Looking back at my reading this year, I wonder if this explains what books I put down and which I finished. The best book I read was True Grit, which has a strong narrative voice that puts its beliefs and prejudices at the forefront. I don't agree with it; I think the literal Bible interpretations that form Maddy's values are the gateway to a lot of evil themselves. The protagonists are Confederates! But to paraphrase the Big Lebowski, at least it's an ethos. Now I am reading Brothers Karamazov which is nothing but characters arguing about value systems, while violating every modern writing workshop axiom.

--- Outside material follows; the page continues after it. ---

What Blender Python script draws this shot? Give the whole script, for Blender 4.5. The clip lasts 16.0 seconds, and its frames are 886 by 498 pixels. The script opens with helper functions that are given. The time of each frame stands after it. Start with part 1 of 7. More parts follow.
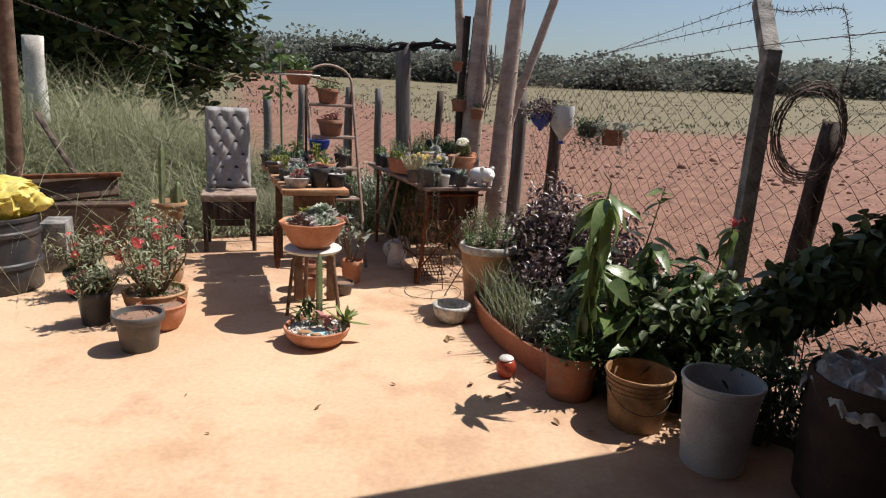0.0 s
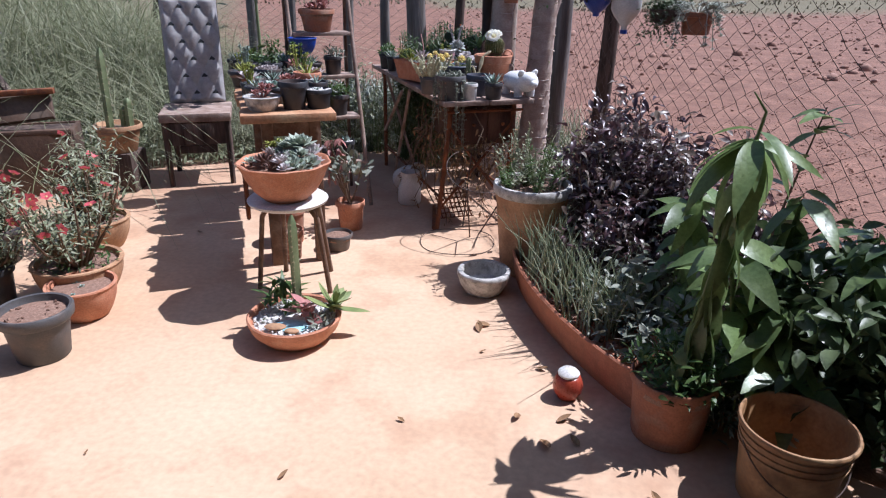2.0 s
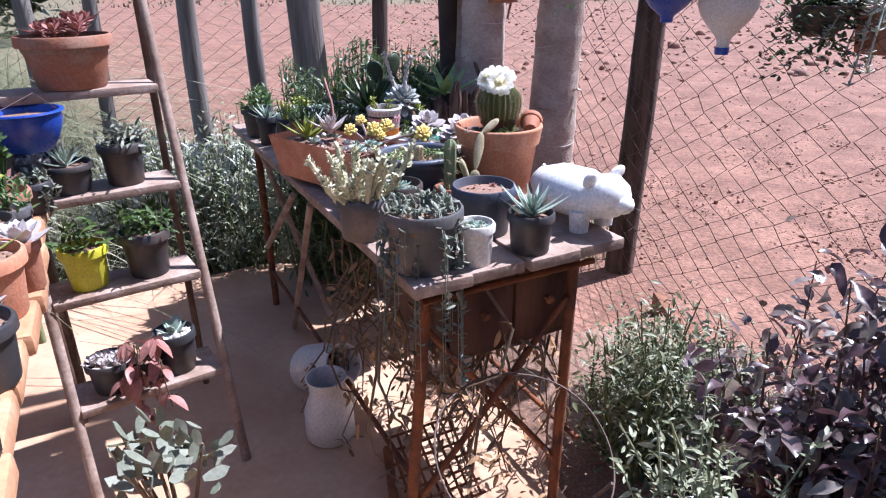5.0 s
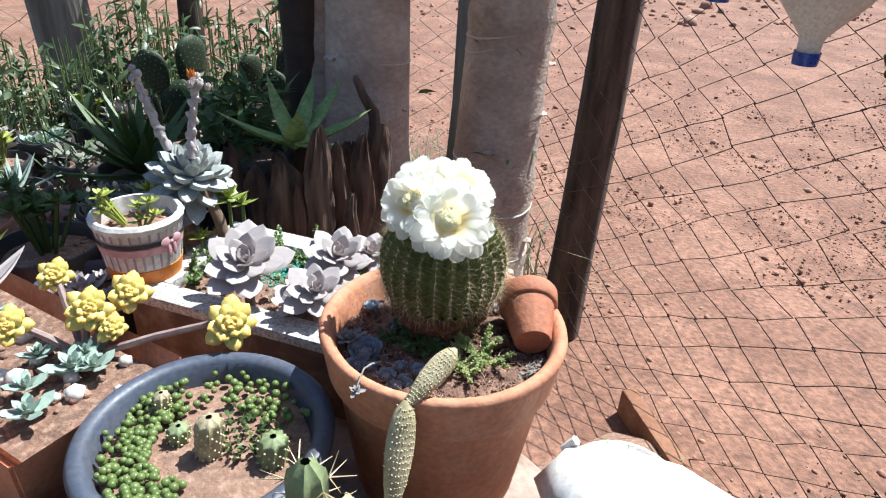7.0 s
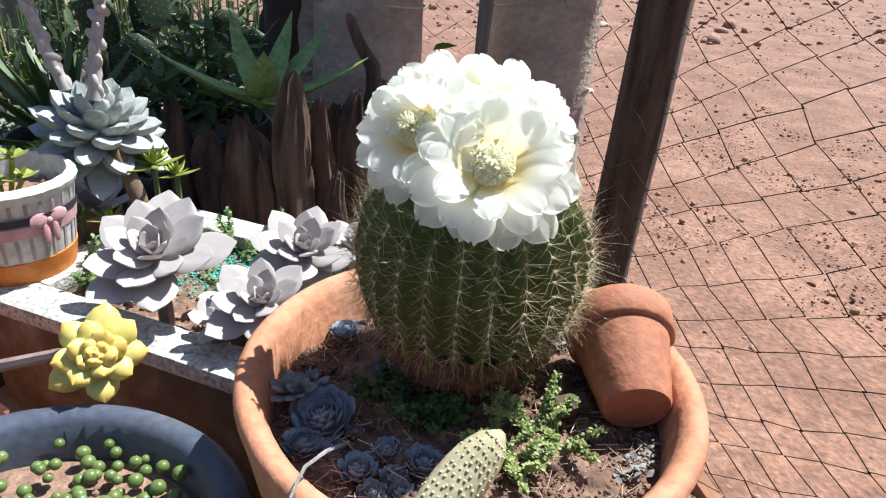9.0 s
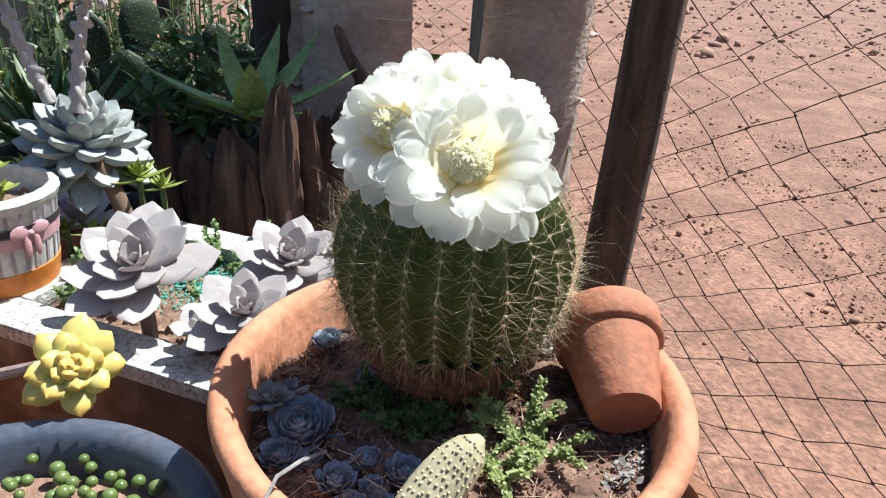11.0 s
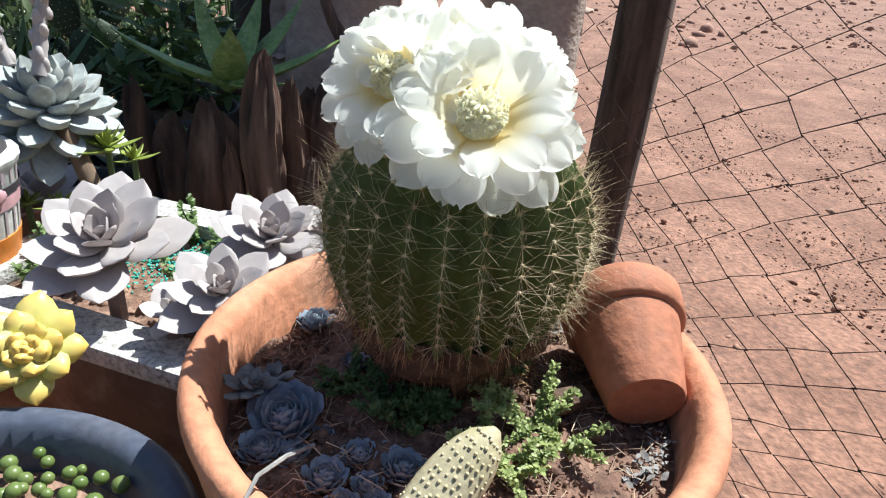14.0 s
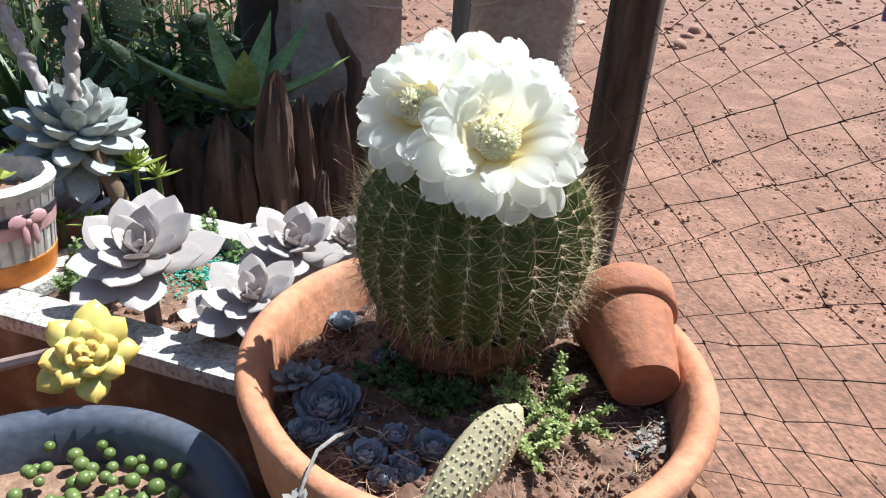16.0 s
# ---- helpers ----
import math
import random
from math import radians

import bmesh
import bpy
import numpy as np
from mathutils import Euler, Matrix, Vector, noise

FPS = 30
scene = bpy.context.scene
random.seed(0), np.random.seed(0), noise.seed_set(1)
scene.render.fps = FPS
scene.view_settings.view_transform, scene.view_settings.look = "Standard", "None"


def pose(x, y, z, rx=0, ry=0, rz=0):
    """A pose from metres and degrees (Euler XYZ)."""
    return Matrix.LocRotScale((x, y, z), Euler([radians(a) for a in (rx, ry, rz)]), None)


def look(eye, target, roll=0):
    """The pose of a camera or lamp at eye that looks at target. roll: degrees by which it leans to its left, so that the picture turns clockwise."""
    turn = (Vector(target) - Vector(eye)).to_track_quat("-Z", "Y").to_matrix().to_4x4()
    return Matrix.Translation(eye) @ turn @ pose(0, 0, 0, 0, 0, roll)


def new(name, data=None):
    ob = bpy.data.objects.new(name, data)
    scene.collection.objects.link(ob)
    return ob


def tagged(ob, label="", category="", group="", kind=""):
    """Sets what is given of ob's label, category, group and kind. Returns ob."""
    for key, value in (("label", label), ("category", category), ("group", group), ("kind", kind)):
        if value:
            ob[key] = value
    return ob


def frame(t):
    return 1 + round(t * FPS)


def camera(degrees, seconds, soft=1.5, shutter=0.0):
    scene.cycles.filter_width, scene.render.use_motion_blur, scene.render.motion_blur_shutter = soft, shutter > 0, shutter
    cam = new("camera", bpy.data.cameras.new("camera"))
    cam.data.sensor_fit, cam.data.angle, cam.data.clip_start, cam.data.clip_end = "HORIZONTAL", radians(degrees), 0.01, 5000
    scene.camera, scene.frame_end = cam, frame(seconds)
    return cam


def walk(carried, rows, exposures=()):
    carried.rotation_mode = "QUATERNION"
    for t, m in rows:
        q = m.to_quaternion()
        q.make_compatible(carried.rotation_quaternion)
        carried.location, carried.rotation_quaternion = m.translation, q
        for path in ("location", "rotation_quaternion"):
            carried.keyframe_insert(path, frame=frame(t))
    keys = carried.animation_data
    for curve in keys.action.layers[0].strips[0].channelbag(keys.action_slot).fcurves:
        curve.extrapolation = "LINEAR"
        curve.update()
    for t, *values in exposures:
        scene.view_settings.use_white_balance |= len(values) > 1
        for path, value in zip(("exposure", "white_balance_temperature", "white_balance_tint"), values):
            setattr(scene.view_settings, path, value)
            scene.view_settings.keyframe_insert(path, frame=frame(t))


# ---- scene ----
cam = camera(68.7, 16.0, soft=1.15)
EXPOSURES = [(0, 0.34, 6500, 10), (0.8, 0.34, 6400, 10), (1.5, 0.42, 5600, 10), (2.5, 0.48, 5400, 22), (4.0, 0.86, 5500, 25), (5.2, 1.18, 5400, 16), (7.3, 1.10, 5850, 2), (16, 1.0, 5900, 1)]
PATH = [
    (0, (0.0, 0.0, 1.388), (0.0, 1.948, 0.935), 2.7),
    (0.5, (-0.033, 0.126, 1.357), (0.005, 2.033, 0.754), 3.3),
    (1, (-0.08, 0.435, 1.36), (0.043, 2.32, 0.703), -1.9),
    (1.5, (-0.055, 0.806, 1.359), (0.019, 2.698, 0.713), 0.3),
    (2, (-0.027, 1.201, 1.345), (-0.088, 3.048, 0.582), 1.1),
    (2.5, (-0.081, 1.571, 1.339), (-0.107, 3.412, 0.557), -0.6),
    (3, (-0.081, 1.989, 1.315), (-0.322, 3.825, 0.561), 2.2),
    (3.5, (-0.1, 2.415, 1.315), (-0.122, 4.25, 0.522), 0.2),
    (4, (-0.131, 2.826, 1.307), (-0.186, 4.659, 0.508), 0.1),
    (4.5, (-0.209, 3.217, 1.302), (-0.134, 5.071, 0.556), 1.7),
    (5, (-0.232, 3.583, 1.302), (-0.01, 5.412, 0.525), -0.6),
    (5.2, (-0.21, 3.741, 1.307), (0.019, 5.589, 0.578), 0.2),
    (7.3, (-0.037, 4.852, 1.279), (0.567, 6.477, 0.283), 3.5),
    (7.5, (-0.025, 4.894, 1.256), (0.503, 6.533, 0.239), 3.0),
    (8, (-0.002, 4.977, 1.194), (0.555, 6.646, 0.243), 2.0),
    (8.5, (0.01, 4.99, 1.155), (0.57, 6.676, 0.235), 4.3),
    (9, (0.016, 4.99, 1.141), (0.587, 6.681, 0.238), 4.3),
    (9.5, (0.027, 4.988, 1.14), (0.589, 6.673, 0.221), 3.0),
    (12, (0.023, 4.999, 1.126), (0.602, 6.728, 0.304), 4.0),
    (12.5, (0.02, 5.005, 1.124), (0.586, 6.735, 0.296), 3.9),
    (13, (0.021, 5.009, 1.121), (0.607, 6.726, 0.278), 4.1),
    (13.5, (0.026, 5.014, 1.117), (0.61, 6.721, 0.254), 4.1),
    (14, (0.027, 5.019, 1.11), (0.654, 6.699, 0.223), 4.7),
    (14.5, (0.023, 5.015, 1.104), (0.658, 6.683, 0.203), 4.2),
    (15, (0.019, 5.006, 1.111), (0.641, 6.681, 0.211), 4.1),
    (15.5, (0.015, 5.001, 1.113), (0.637, 6.68, 0.222), 4.1),
    (16, (0.004, 4.992, 1.126), (0.648, 6.673, 0.254), 3.7),
]
walk(cam, [(t, look(eye, target, roll)) for t, eye, target, roll in PATH], exposures=EXPOSURES)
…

The two books I really looked forward to recently but gave up on were The North Woods and The Vaster Wilds. The North Woods is a display of what we call "virtuoso" writing, with captivating folks songs alongside parables alongside realist vignettes. The Vaster Wilds is written entirely as parable (well, at least the chunk I read), and unlike The North Woods, relies on a universalizing vagueness. In The Vaster Wilds, a character would lay down in the grass and in The North Woods would lay down in a very specific type of grass native to the area, which I think sums up my preference for The North Woods. With both, however, the characters seem a bit empty, like puppets. It's not that there's no moral force exactly, but that these historical novels allow us to view the past with the black and white lense of hindsight. There's slavery, there's rape, what more do we need to say? What more motive do we need to give characters? In the North Woods there's a segment from the point of view of a slave hunter. He's presented as a gray character of the type that Tyler derides. He's not "evil," we can tell because he's more thoughtful than the other slave hunters. He seems to be primarily motivated by a pride in his skills. But what is his value system? We don't need to get into it because we think we know enough about that period of history to elide it.
posted by tofu_crouton at 8:32 AM on February 24


In contrast to her The Vaster Wilds, I enjoyed Lauren Groff's Matrix, which is about a specific person and their internal motivations.